“Consensus is a powerful tool. When CEOs set out to conquer new markets or undertake billion-dollar acquisitions, we’d hope they’d at least sought out some consensus from their trusted advisors. We hope they’d be as sure as possible that their teams are ready, that their strategies are sound, and that they’d done their diligence,” writes Maxwell Wessell.
“The problem with consensus is that it’s expensive. And while it’s worth the cost of consensus in the pursuit of big, bold moves, it’s often crushing to small experimental ones.”
“So the challenge to managers is determining how to manage the consensus tax. How do you avoid investing in mediocre ideas, but still act with the speed and efficiency that helps you increase your ROI and get more at bats?”
Some of Wessell’s ideas:
1. Acknowledge that not all investments are the same: “Managers in the modern organization need different processes for different types of investments. If your organization has one pathway for funding you’re doing it wrong. Either, you’re not considering the complex investments deeply enough or you’re crushing the small ones.”

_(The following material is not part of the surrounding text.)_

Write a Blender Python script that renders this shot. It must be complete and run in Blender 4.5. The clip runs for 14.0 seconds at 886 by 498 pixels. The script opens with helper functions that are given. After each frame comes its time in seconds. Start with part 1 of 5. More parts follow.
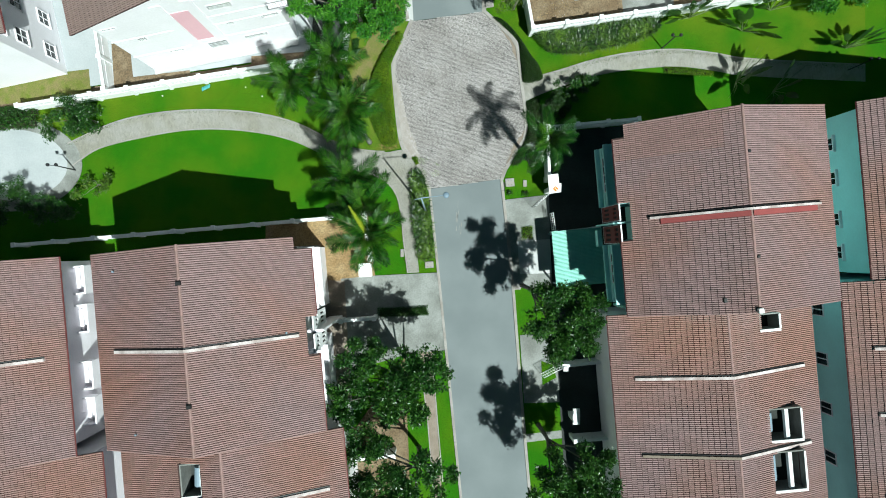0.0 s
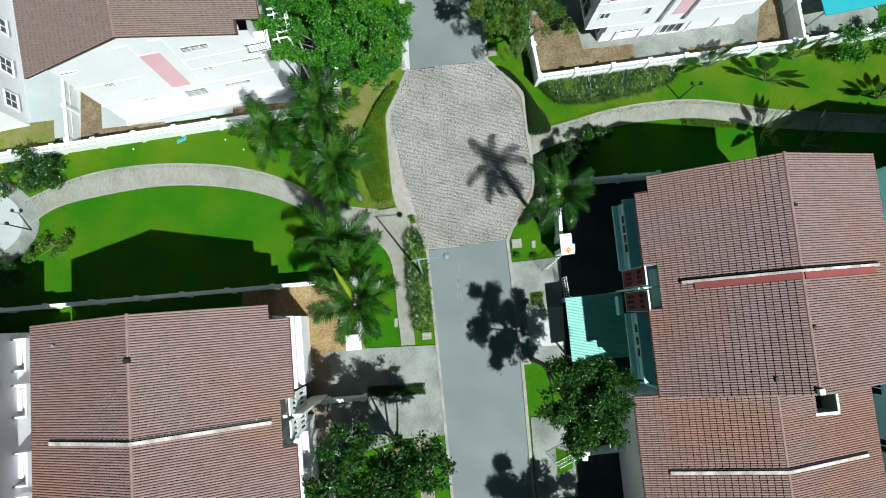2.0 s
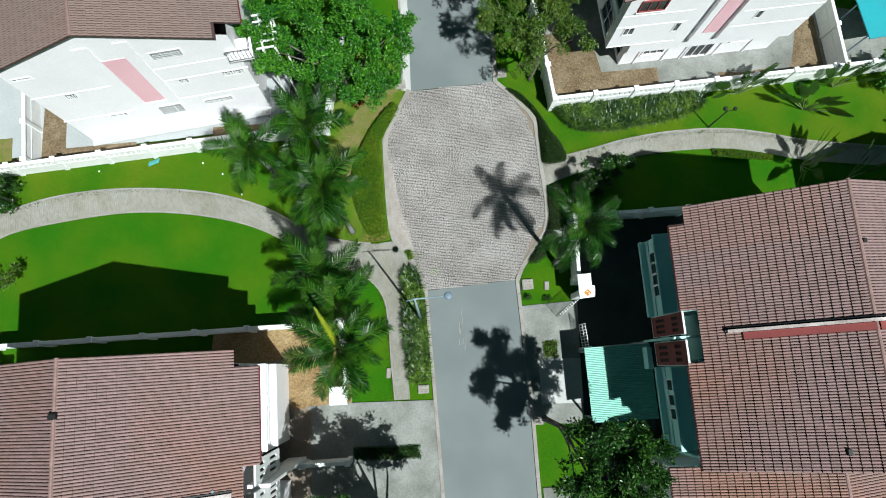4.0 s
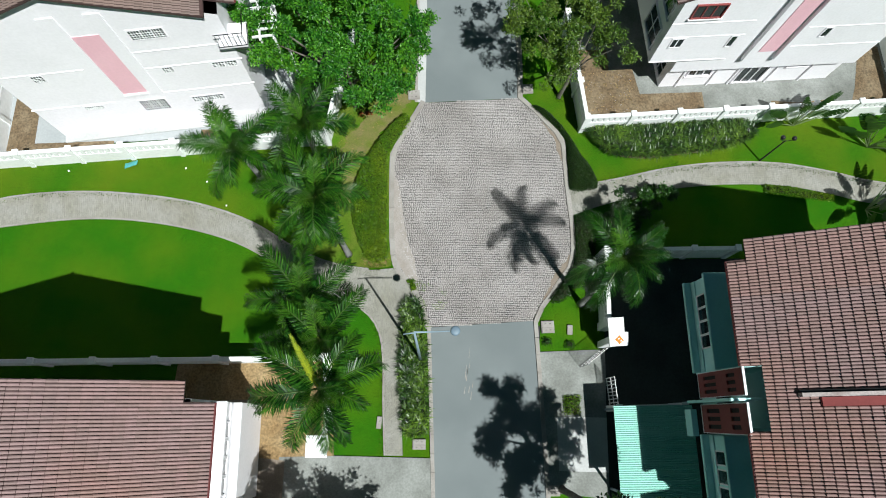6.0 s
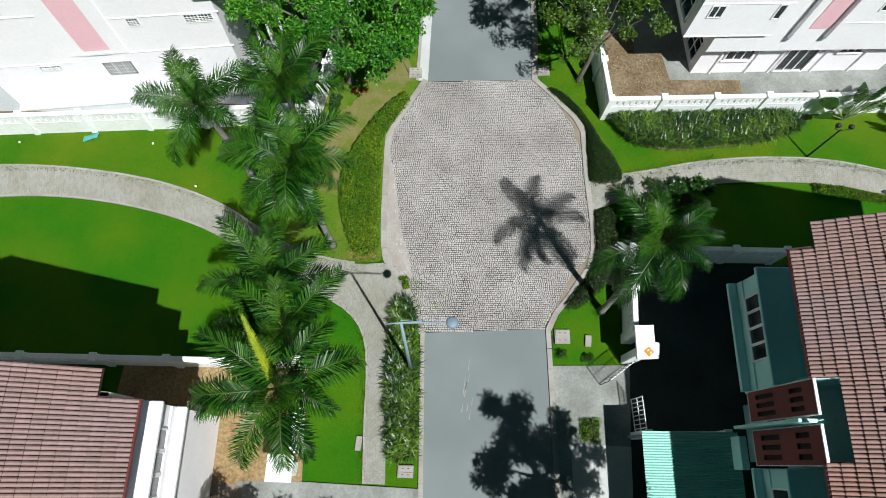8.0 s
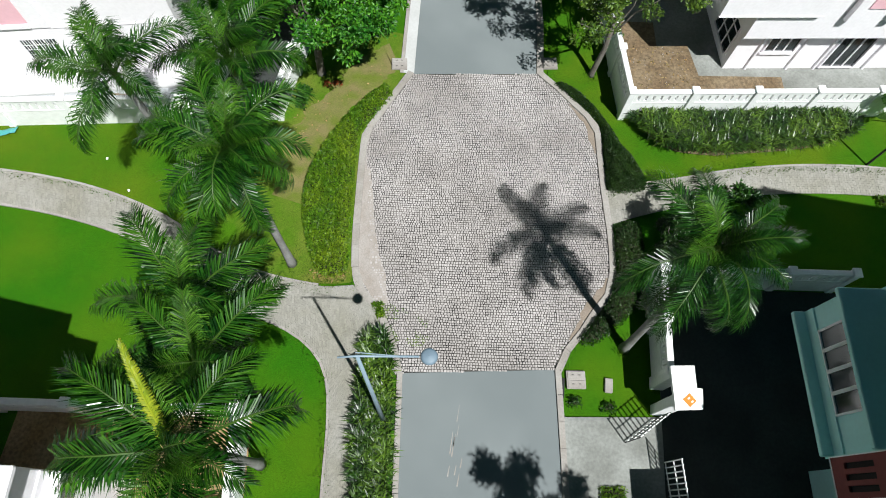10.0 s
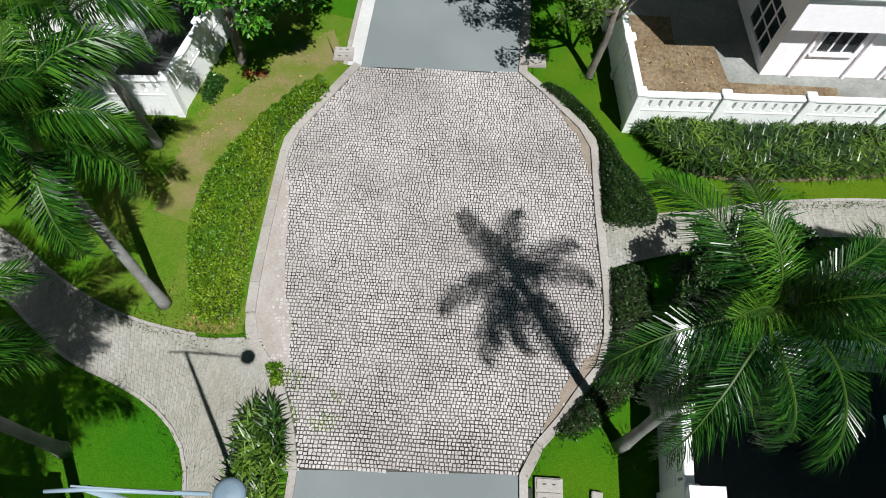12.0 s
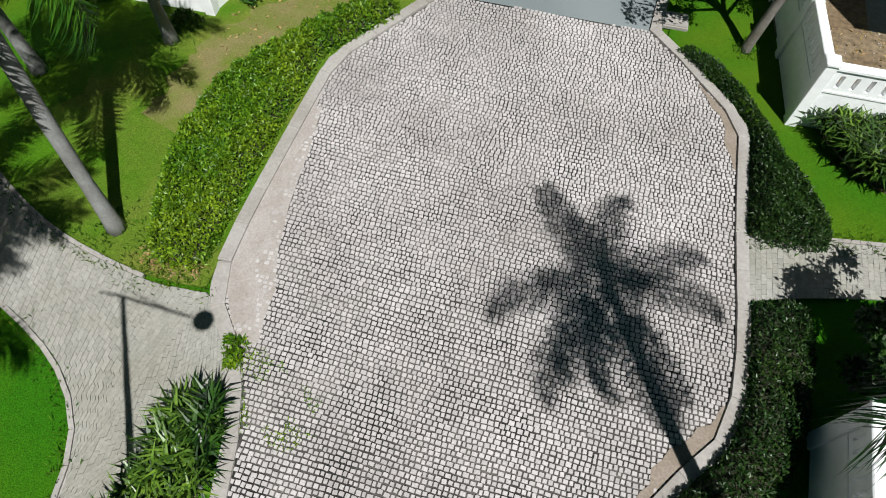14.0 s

2. Push decision authority as low as possible: “To push decisions down, you need to limit your downside. Make sure that you hire smart people who you’d trust to make a good decision (not just order-takers). Make sure that you clearly define what success is for an experiment. And make your corporate mission and boundaries well known and well defined. If you do each of those things and distinguish between experimental investments and more meaningful operational investments, you’re already going to be in a good spot.”
3. Don’t punish failure. Punish waste: “If you truly want to innovate, it’s important not to punish failure. Similarly, it’s not alright simply not to punish people at all. The type of punishment that I’ve seen work well is punishing waste; those who waste resources by failing twice the same way or those who waste time by being satisfied sitting in meeting after meeting without getting anything done.”